The huge advantage here is that although some familiarisation is necessary for each mode, the bulk of the work we do in Solfa Ear Training transfers naturally from one mode to the next. In particular the distinctive character of each note (and hence your ability to recognise them by ear) carries across directly.
So what’s the significance of all this to minor keys and scales? Well, the minor key and its corresponding scale (the “natural minor” scale) is actually the Aeolian mode of the major scale, created by selecting the sixth degree of the major scale as the tonic.
You can therefore sing a natural minor scale in Solfa as:

We call this “La-based minor” in Solfa, indicating that we’re handling the tonality not by keeping our tonic as do and adding accidentals, but instead simply rooting everything on la.
Again, the big advantage is that the same Ear Training can power both skill sets. Once you’re comfortable singing, say, a major pentatonic (do re mi so la do’) it takes very little practice to be able to sing a minor pentatonic (la do re mi so la’). And likewise for recognising notes from the minor scale—once you’ve got the hang of Solfa in major, extending to that different mode tends to come quickly, and in our experience much easier than by sprinkling in accidentals.

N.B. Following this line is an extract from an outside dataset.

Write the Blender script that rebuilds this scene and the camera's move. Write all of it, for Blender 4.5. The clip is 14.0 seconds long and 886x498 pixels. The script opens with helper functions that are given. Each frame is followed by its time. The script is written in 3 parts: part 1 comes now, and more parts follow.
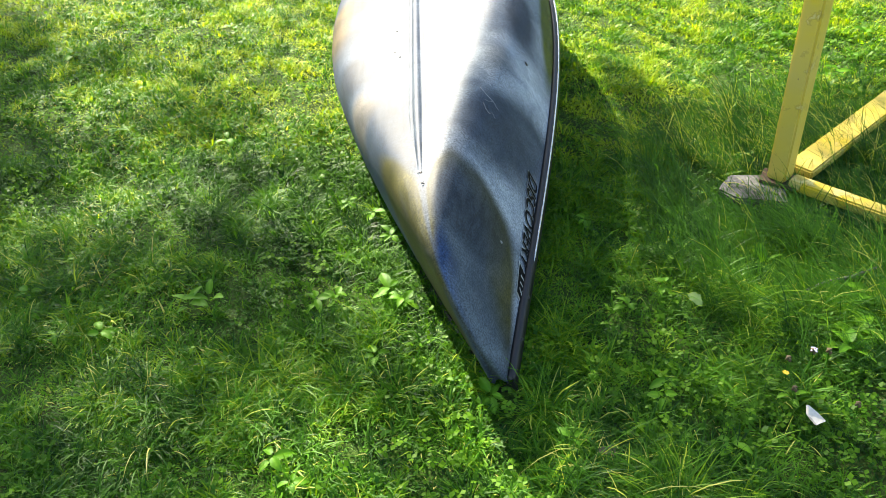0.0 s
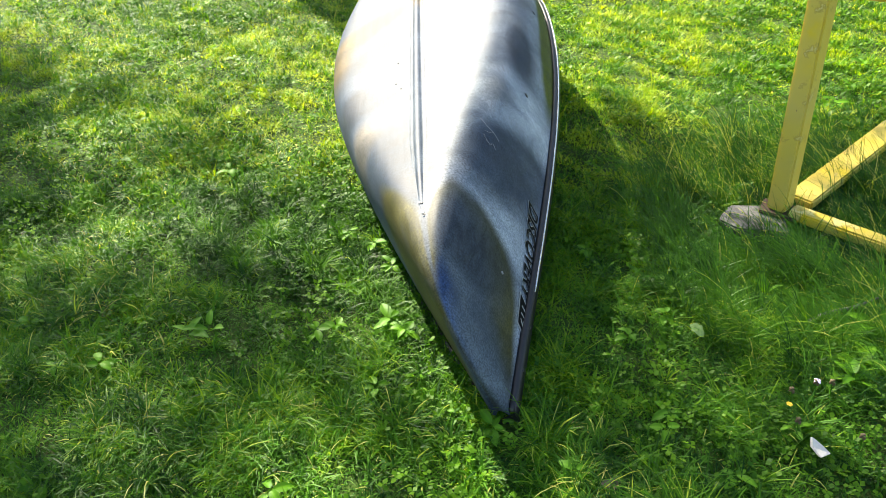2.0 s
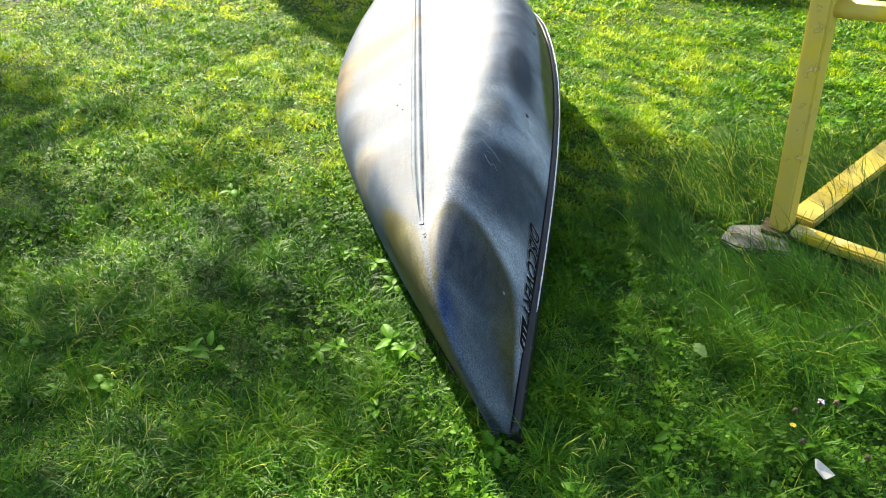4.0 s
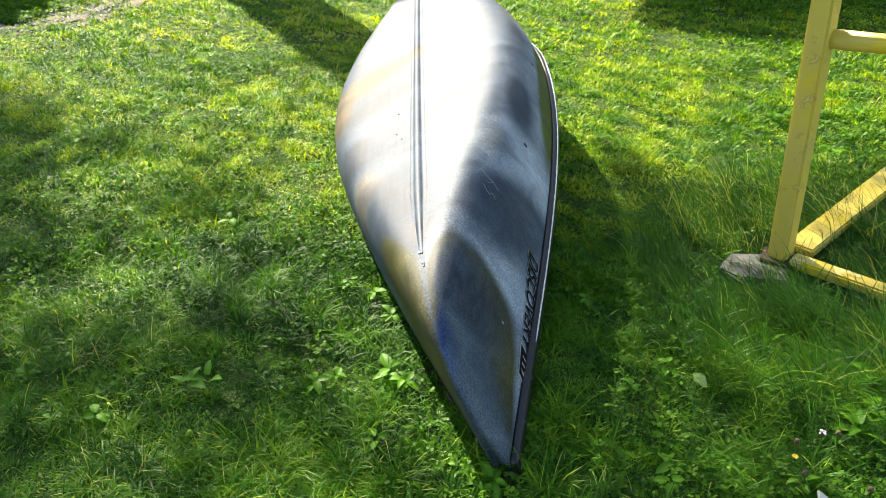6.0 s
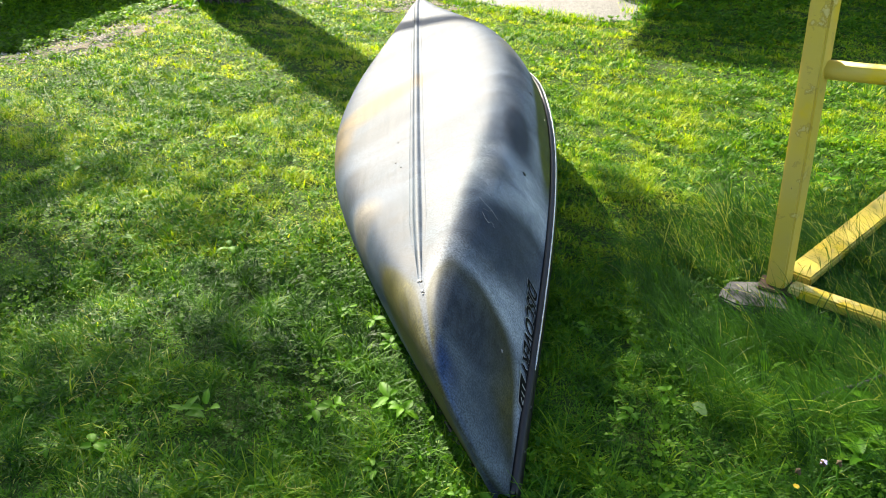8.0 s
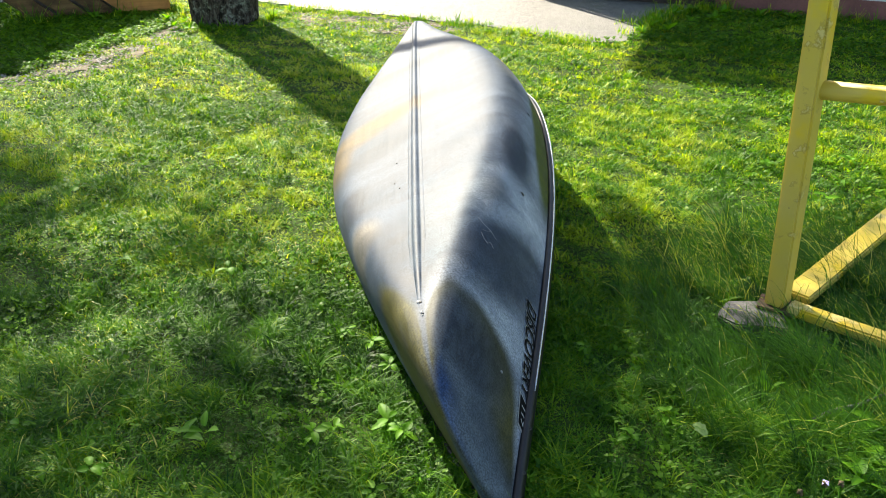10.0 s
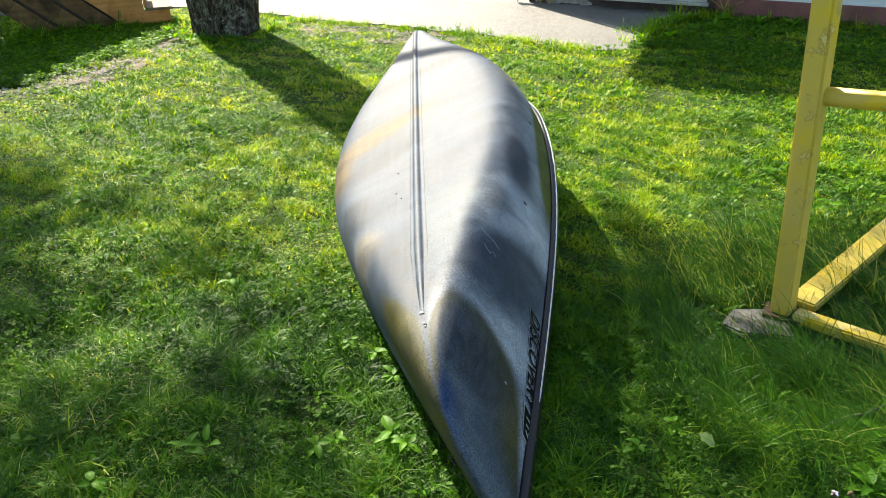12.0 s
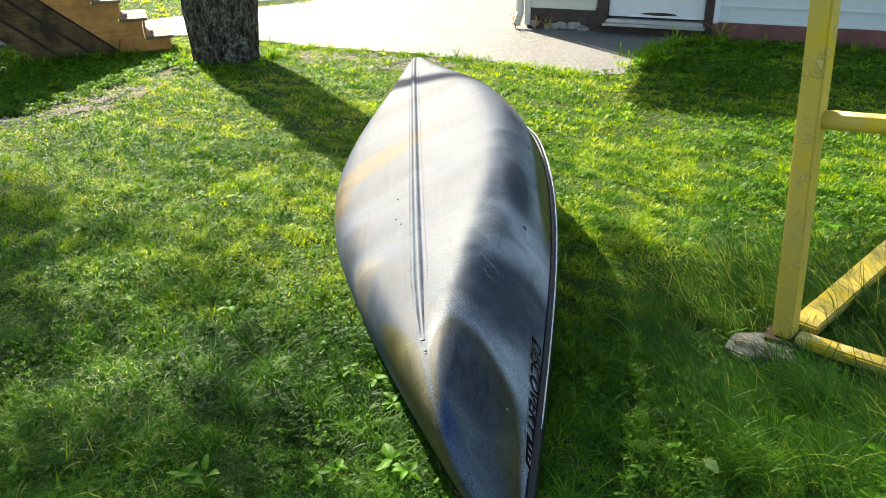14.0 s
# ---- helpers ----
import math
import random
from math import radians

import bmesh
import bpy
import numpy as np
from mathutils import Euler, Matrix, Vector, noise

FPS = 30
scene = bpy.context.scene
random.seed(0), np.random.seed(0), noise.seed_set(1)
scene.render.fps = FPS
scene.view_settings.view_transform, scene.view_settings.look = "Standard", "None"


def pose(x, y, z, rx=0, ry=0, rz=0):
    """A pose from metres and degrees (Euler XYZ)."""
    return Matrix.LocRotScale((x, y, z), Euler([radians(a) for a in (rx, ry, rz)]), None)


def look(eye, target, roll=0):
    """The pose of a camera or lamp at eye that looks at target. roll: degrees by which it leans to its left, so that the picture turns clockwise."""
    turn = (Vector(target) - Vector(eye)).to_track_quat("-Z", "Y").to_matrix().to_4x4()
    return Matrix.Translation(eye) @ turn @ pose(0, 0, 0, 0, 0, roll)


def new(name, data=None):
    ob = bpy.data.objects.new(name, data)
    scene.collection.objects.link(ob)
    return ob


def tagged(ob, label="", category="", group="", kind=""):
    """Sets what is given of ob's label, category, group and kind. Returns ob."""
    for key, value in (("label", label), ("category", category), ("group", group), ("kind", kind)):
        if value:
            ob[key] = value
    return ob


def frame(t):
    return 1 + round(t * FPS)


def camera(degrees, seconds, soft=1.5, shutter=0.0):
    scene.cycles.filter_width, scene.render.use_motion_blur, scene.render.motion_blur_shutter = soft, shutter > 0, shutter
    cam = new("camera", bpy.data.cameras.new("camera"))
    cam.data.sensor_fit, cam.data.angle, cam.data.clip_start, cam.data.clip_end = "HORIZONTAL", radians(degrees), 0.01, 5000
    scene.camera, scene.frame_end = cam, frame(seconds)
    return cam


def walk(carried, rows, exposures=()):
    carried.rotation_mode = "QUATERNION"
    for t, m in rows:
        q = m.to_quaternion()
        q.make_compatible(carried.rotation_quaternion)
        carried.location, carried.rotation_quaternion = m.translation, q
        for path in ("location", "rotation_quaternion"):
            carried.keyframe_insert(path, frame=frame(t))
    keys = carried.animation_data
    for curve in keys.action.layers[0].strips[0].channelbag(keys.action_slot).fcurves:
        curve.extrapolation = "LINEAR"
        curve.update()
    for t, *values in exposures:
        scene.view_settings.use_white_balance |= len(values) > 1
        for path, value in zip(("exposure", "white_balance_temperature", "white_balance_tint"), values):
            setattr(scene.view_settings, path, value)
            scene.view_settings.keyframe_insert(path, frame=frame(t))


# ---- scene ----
EXPOSURES = [(0.0, 2.22, 7250, 10), (3.0, 2.04, 7250, 10), (7.0, 1.88, 7250, 10), (14.0, 1.62, 7250, 10)]
cam = camera(58.56, 14.0, soft=0.6)
PATH = [  # seconds, x, y, z, yaw, pitch, roll
    (0.0, 0.0000, 0.0000, 1.3776, 0.000, -37.146, 0.213),
    (0.5, 0.0000, 0.0028, 1.3787, 0.027, -36.865, 0.162),
    (1.0, 0.0000, 0.0031, 1.3795, 0.044, -35.840, 0.214),
    (1.5, 0.0008, 0.0030, 1.3809, 0.077, -35.545, 0.144),
    (2.0, -0.0008, 0.0025, 1.3798, 0.057, -35.026, 0.179),
    (2.5, 0.0003, 0.0015, 1.3807, 0.066, -34.500, 0.211),
    (3.0, 0.0019, 0.0042, 1.3838, 0.153, -34.066, 0.115),
    (5.5, 0.0036, 0.0076, 1.3826, 0.345, -32.494, -0.193),
    (6.0, 0.0029, 0.0092, 1.3846, 0.195, -31.653, 0.002),
    (6.5, 0.0031, 0.0074, 1.3869, 0.158, -31.332, 0.085),
    (7.0, 0.0021, 0.0083, 1.3874, 0.010, -30.732, 0.185),
    (7.5, -0.0009, 0.0085, 1.3886, -0.050, -30.256, 0.200),
    (8.0, 0.0005, 0.0082, 1.3922, 0.047, -29.771, 0.084),
    (10.5, -0.0035, 0.0100, 1.3961, -0.229, -28.220, -0.066),
    (11.0, -0.0024, 0.0120, 1.3925, -0.144, -28.123, -0.331),
    (11.5, -0.0023, 0.0143, 1.3958, -0.089, -27.979, -0.485),
    (12.0, -0.0039, 0.0231, 1.3932, 0.028, -27.748, -0.525),
    (12.5, -0.0032, 0.0347, 1.3918, 0.002, -27.773, -0.591),
    (13.0, -0.0056, 0.0192, 1.3986, -0.037, -27.290, -0.656),
    (13.5, -0.0041, 0.0243, 1.3957, 0.032, -26.272, -0.892),
    (14.0, -0.0027, 0.0289, 1.3949, 0.031, -25.994, -0.978),
]
walk(cam, [(t, pose(x, y, z, 90 + pitch, 0, yaw) @ pose(0, 0, 0, 0, 0, roll)) for t, x, y, z, yaw, pitch, roll in PATH], exposures=EXPOSURES)

# ---- world and sun ----
SUN_WAY = Vector((-0.485, 0.875, 0.0)).normalized()      # towards the sun, level
SUN_UP = radians(37)
world = bpy.data.worlds.new("sky")
scene.world = world
world.use_nodes = True
wt = world.node_tree
sky = wt.nodes.new("ShaderNodeTexSky")
sky.sky_type = "NISHITA"
sky.sun_disc = False
sky.sun_elevation = SUN_UP
sky.sun_rotation = math.atan2(SUN_WAY.x, SUN_WAY.y)
wt.nodes["Background"].inputs[1].default_value = 0.092
wt.links.new(sky.outputs[0], wt.nodes["Background"].inputs[0])
sun_data = bpy.data.lights.new("sun", "SUN")
sun_data.energy = 5.0
sun_data.angle = radians(0.55)
sun_data.color = (1.0, 0.945, 0.82)
sun = new("sun", sun_data)
sun_dir = SUN_WAY * math.cos(SUN_UP) + Vector((0, 0, math.sin(SUN_UP)))
sun.matrix_world = look(sun_dir * 40, (0, 0, 0))

# ---- helpers ----
rng = np.random.default_rng(7)


def mat(name, rough=0.6, metal=0.0, spec=0.5):
    m = bpy.data.materials.new(name)
    m.use_nodes = True
    b = m.node_tree.nodes["Principled BSDF"]
    b.inputs["Roughness"].default_value = rough
    b.inputs["Metallic"].default_value = metal
    b.inputs["Specular IOR Level"].default_value = spec
    return m, m.node_tree, b


def node(nt, kind, **inputs):
    n = nt.nodes.new(kind)
    for key, value in inputs.items():
        key = key.replace("_", " ")
        if isinstance(value, bpy.types.NodeSocket):
            nt.links.new(value, n.inputs[key])
        else:
            n.inputs[key].default_value = value
    return n


def noise_fac(nt, scale, detail=4.0, rough=0.6, vector=None, distortion=0.0):
    n = node(nt, "ShaderNodeTexNoise", Scale=scale, Detail=detail, Roughness=rough, Distortion=distortion)
    if vector is None:
        c = nt.nodes.new("ShaderNodeTexCoord")
        vector = c.outputs["Object"]
    nt.links.new(vector, n.inputs["Vector"])
    return n.outputs["Fac"]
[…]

The thing to keep in mind is the “Descriptive” mindset for music theory (see Chapter 1: Musicality). If we took a “Prescriptive” approach, then it seems sensible to add accidentals: “We make a minor scale from a major scale by lowering these scale degrees by a half step.” However, if we look at how the music actually works, and why people began using the minor key, and what’s going on when they write or play music in other modes, under the hood what’s happening is the selection of a different tonic note from the same set of note pitches. That’s why it makes sense and why it benefits us so much to use a naming approach and Ear Training process which reflects that.